01/May/2024
Editoriales

¿Qué crees que pasó?

Abril 5 de 1933: Sucede en la tranquila ciudad de Monterrey un homicidio brutal, en la casa ubicada en la calle de Aramberri número 1026 oriente, cercana al Barrio de la Luz. El jefe de la familia, Delfino Montemayor, se despide para ir al trabajo en La Maestranza –como todos los días lo hacía- a las 6:30 horas de su esposa Antonia Lozano, de 54 años mientras Florinda, la hija de ambos, de 19 años, dormía en su recámara. Esta laboriosa familia era originaria del municipio de Zuazua, y para mudarse a Monterrey, Delfino había vendido todo su patrimonio.

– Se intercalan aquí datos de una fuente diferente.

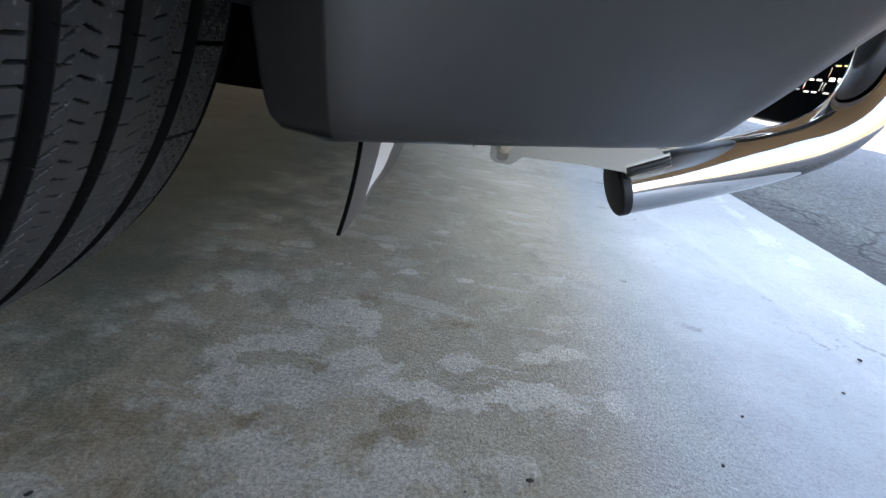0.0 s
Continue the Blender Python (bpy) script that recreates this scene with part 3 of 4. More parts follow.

Al regresar por la tarde don Delfino vio con terror y rabia los cadáveres de sus seres queridos: esposa e hija quienes fueron cruelmente asesinadas.

Se deduce de inmediato que al saberse que tenían dinero en efectivo producto de la venta mencionada, algún facineroso penetró en la casa y sacrificó sin miramientos a la madre y a su hija para luego huir con las pertenencias. Las autoridades quedaron asombradas por la forma tan salvaje del crimen cometido, sin parangón en aquellos tiempos. Y de inmediato la policía investigadora se fue sobre unos parientes de la familia, pues la puerta de entrada a la casa no había sido forzada y fueron las propias infortunadas mujeres quienes permitieron en su momento el acceso a sus agresores. Un detalle guió a la captura de los asesinos al detective Inés González: un rastro de sangre salía de la casa del crimen con rumbo a otro domicilio situado a escasos metros. Y para asombro de todos, efectivamente dos de los asesinos resultaron ser sobrinos de la señora Florinda, hallando el botín en un negocio que tenían a la vuelta de la casa. Uno de ellos llamado Gabriel confesó que él y dos secuaces planearon el robo junto con un chofer y tuvieron qué asesinar a las mujeres para no ser reconocidos. Fueron arrestados y en espera de una dura condena, fueron ejecutados aplicándoles la popular ley fuga en una loma llamada de la Santa Cruz, situada a la entrada y en enfrente del cementerio de General Zuazua, Nuevo León. Luego los cuerpos de los asesinos fueron expuestos para calmar el morbo y las buenas conciencias de la sociedad regiomontana de la época. Mucha gente del Monterrey de entonces calificó este acto como justiciero y ordenado por el padre y esposo de las víctimas. 

Los cuatro maleantes confesaron que originalmente iban con la intención simple de robar pero terminaron degollando a sus víctimas. Los criminales se llamaban Gabriel Villarreal, Emeterio González de León, Pedro Ulloa y los hermanos Heliodoro y Fernando Montemayor, estos últimos eran sobrinos de los dueños de la casa, y el negocio cercano era una carnicería propiedad de Gabriel y Emeterio, quienes eran famosos en el barrio. El crimen se fue borrando con el paso del tiempo de la memoria de los vecinos, pero no así algunos extraños sucesos que aseguraban se desencadenaron de ahí en adelante en la casa Aramberri.

Según las versiones de la época, había en la casa un loro que repetía incansablemente las palabras fatídicas: “Diles que no me maten, Gabriel”, “Diles que no me maten, Gabriel”.

El tema ha sido inspiración de dos novelas, la primera fue de Eusebio de la Cueva al poco tiempo de sucedidos los hechos y la segunda en 1994 escrita magistralmente por Hugo Valdés Manrique, autor a quien debemos casi todo lo conocido del crimen que conmocionó a la sociedad nuevoleonesa, a pesar de que actualmente hemos sido testigos de otros igual o más sanguinarios, pero los tiempos y la forma de ver las cosas cambian. La obra de Hugo Valdés, El Crimen de la Calle de Aramberri, devela una cara ignota del Monterrey antiguo, el de las familias recatadas que pasaban las tardes calurosas en mecedoras sobre la banqueta buscando un poco de aire fresco. La de hoy es una ciudad violenta, y como toda gran metrópoli, con problemas serios en los aspectos de servicios públicos y de pacífica convivencia. El crimen de la casa de Aramberri, en los años treinta; el de los Pérez Villagómez, a finales de los cincuenta; la muerte de las hermanas Millet, a principios de los setenta; el crimen del niño Hernán, a mediados de los ochenta; el asesinato de la jovencita Anita Nassar, y otros casos lamentables dibujan el grado de “avance” que ha tenido nuestra sociedad.